Consequences of Neglect: Performance Trends in California Higher Education

Yesterday, the Institute for Higher Education Leadership & Policy released a report titled “Consequences of Neglect: Performance Trends in California Higher Education.” The opening paragraph of the report’s executive summary reads:

California lawmakers have found it increasingly difficult to protect the state’s investment in its colleges and universities over the last decade despite the growing evidence that the state needs far more of its citizens to earn postsecondary credentials. Additionally, California higher education continues to operate without effective coordination and with no state-level planning, despite continued calls for the state to set goals and develop plans to ensure that its colleges and universities will drive 21st Century economic competitiveness and social well-being. This report demonstrates the consequences of resting on reputations and policies of yesteryear. California is nowhere near a leader on the measures of higher education performance that the nation’s governors and educational leaders have been tracking for over a decade. We are average, at best, and trending downward.

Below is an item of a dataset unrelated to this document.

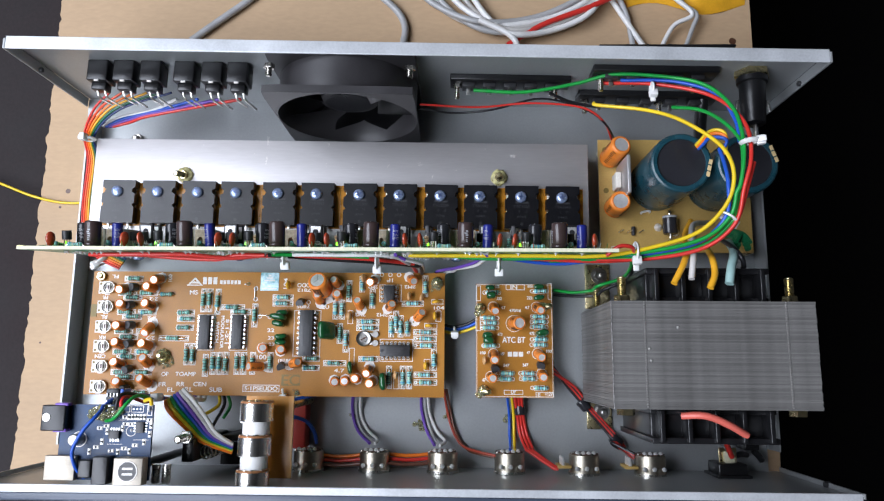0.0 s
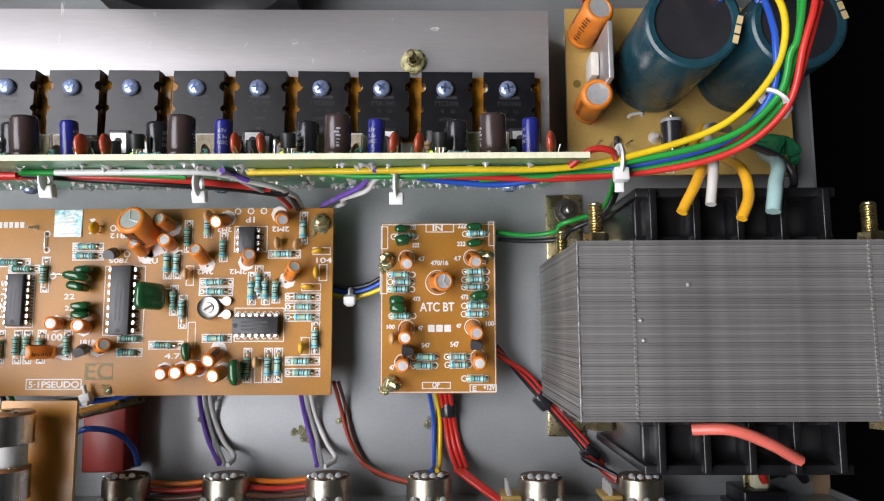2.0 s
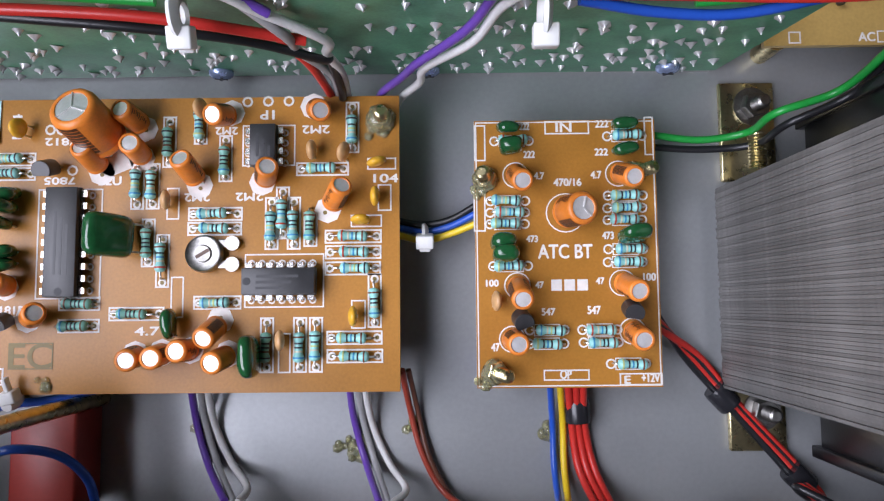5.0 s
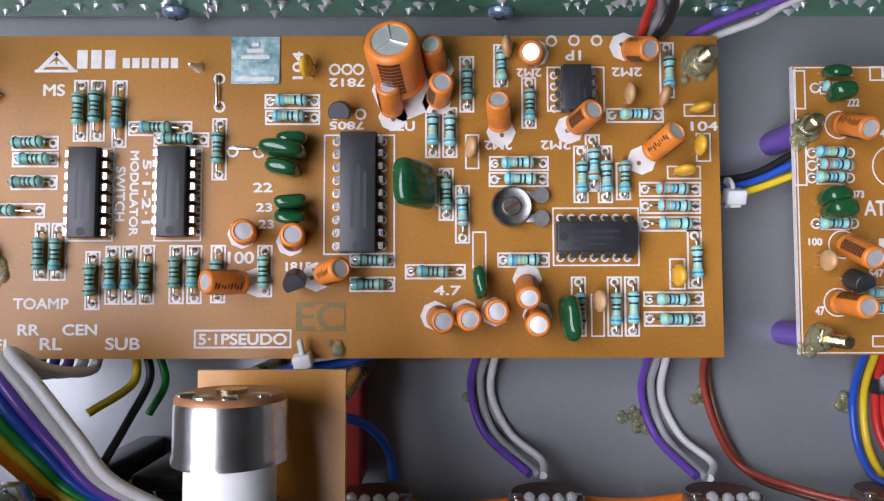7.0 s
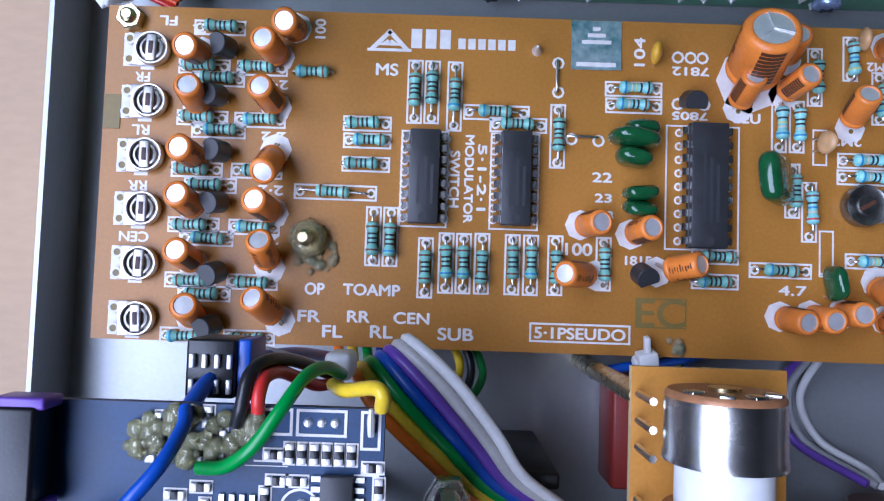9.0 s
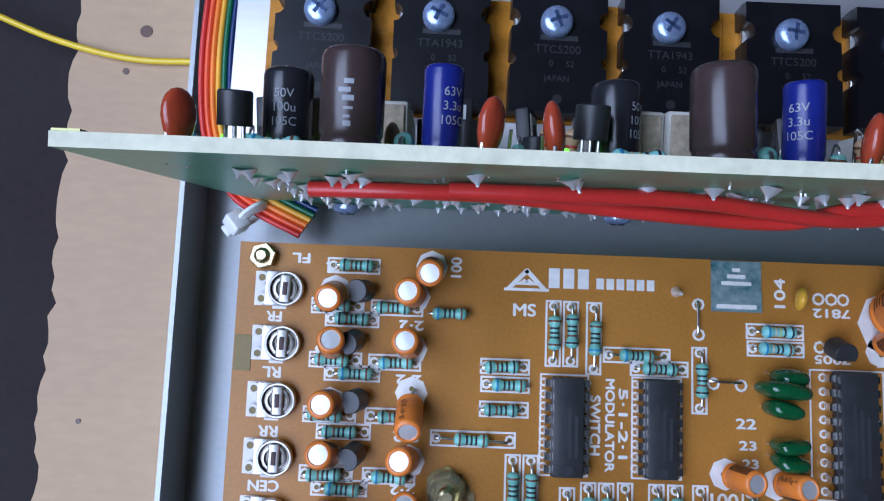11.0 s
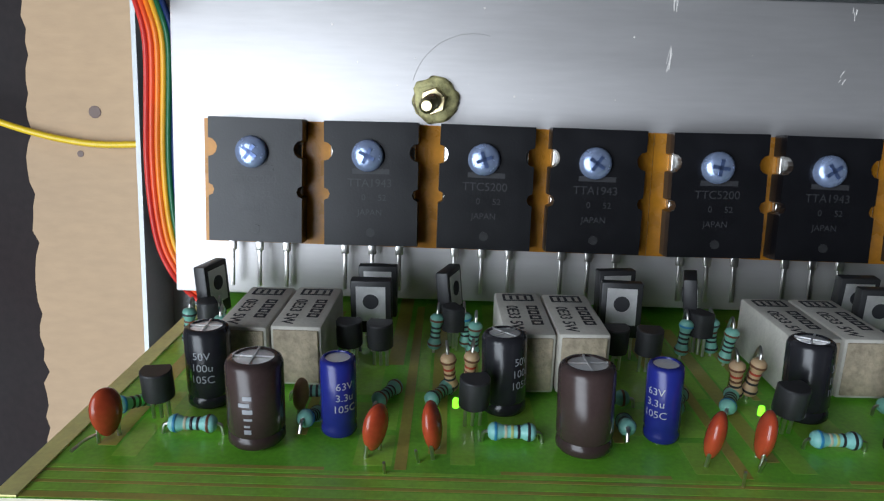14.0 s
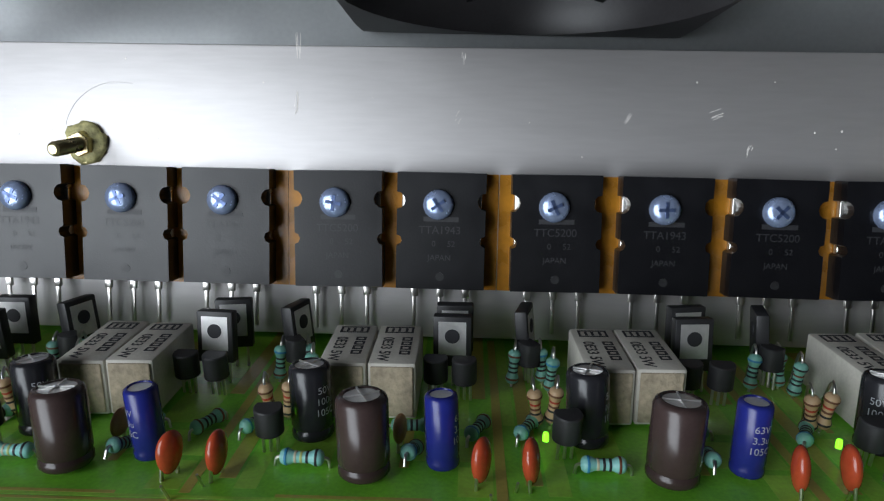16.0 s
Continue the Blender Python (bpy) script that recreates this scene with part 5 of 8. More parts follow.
word(sb, "4.7", 0.0478, 0.0559, 0.0024, 0.0017, 0)
word(sb, "100", 0.0595, 0.0319, 0.0028, 0.0017, 0)
frame_mark(sb, 0.0194, 0.0221, 0.0594, 0.0680)
frame_mark(sb, 0.0191, 0.0219, 0.0428, 0.0518)
frame_mark(sb, 0.0593, 0.0615, 0.0604, 0.0696)
frame_mark(sb, 0.0360, 0.0465, 0.0656, 0.0688)
frame_mark(sb, 0.0346, 0.0451, 0.0084, 0.0109)
frame_mark(sb, 0.0519, 0.0617, 0.0072, 0.0100)
bars(sb, 0.0413, 0.0302, 0.0090, 0.0026, 3, 0.18)
add_frame(sb.ink, 0.0197, 0.0615, 0.0071, 0.0687, 0.00002, 0.0003)
finish(sb)
spacer_bolt(sb, 0.0219, 0.0551, ZS, FLOOR, (-6, -8), "brass", "w_purple", 0.007)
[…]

The report is available online at:
http://www.csus.edu/ihelp/pages/publications.html

The Los Angeles Times has an article about the report, available online at:
http://www.latimes.com/news/local/la-me-college-decline-20110721,0,965810.story

Inside Higher Ed took notice as well. See:
http://www.insidehighered.com/news/2011/07/21/qt

One comment

  1. Consequence of neglecting oversight of UC Chancellor’s practices by the UC Board of Regents. UC Berkeley–one of the top universities in the nation, home to some of the finest professors, graduating some of the brightest students–can’t figure out how to save money. No joke. UC Berkeley spent $3 million plus expenses to hire an out-of-state auditing firm to help them find ways to reduce spending.
    According to the Contra Costa Times, October 10, 2009, “When UC Berkeley Chancellor Robert Birgeneau ($500,000 salary) was confronted with the $150 million challenge, he gave the matter deep thought, turned his focus eastward to the Boston-based consulting firm Bain & Co. and agreed to pay a $3 million budget (actual cost $7.2 million and growing) over the next two years for someone else to solve the problem.
    “We [the Times] never attended business school, but we’re pretty sure that one of the definitions of financial crisis is spending $3 million on consultants to tell you how to get by with $150 million less than you thought you had.”
    The rationale for hiring the consulting firm given by Vice Chancellor Frank Yeary: “I understand at one level, … if you don’t have enough money, why are you spending money on external consultants? Most people who are closer to it say it’s more sophisticated than that.
    “If we spend $1.5 million this year and $1.5 million out of savings next year and we’re successful in delivering tens of millions of dollars in savings every year, I think that’s the goal against which we should be judged.”
    Incredible! Millions of dollars could have been saved just by using the expertise on UC campuses. The system has, for example, multiple senior administrators with Ph.D.s who are getting nice paychecks for their expertise, the Budget Office staff gets paid to solve budget problems, and the renowned Haas School of Business has a world class lineup of business experts and graduate programs in financial engineering, global management, accounting, financing, and operations management.
    Moreover, the funds used to pay the high cost of hiring outside consultants could have been used to make up for state budget cuts, student fee increases, furloughs and layoffs.
    But, according to Vice Chancellor Frank Yeary, “The reason for not relying on internal experts is that self-diagnosis is not always impartial.”
    If this is the reasoning by UC Berkeley decision makers, it is no wonder they are in a fiscal crisis. If the university system can’t trust its internal audits, maybe it is time for outside auditors to make all the university’s financial decisions. Those decisions might be based on more practical thinking than those made by the current university leadership.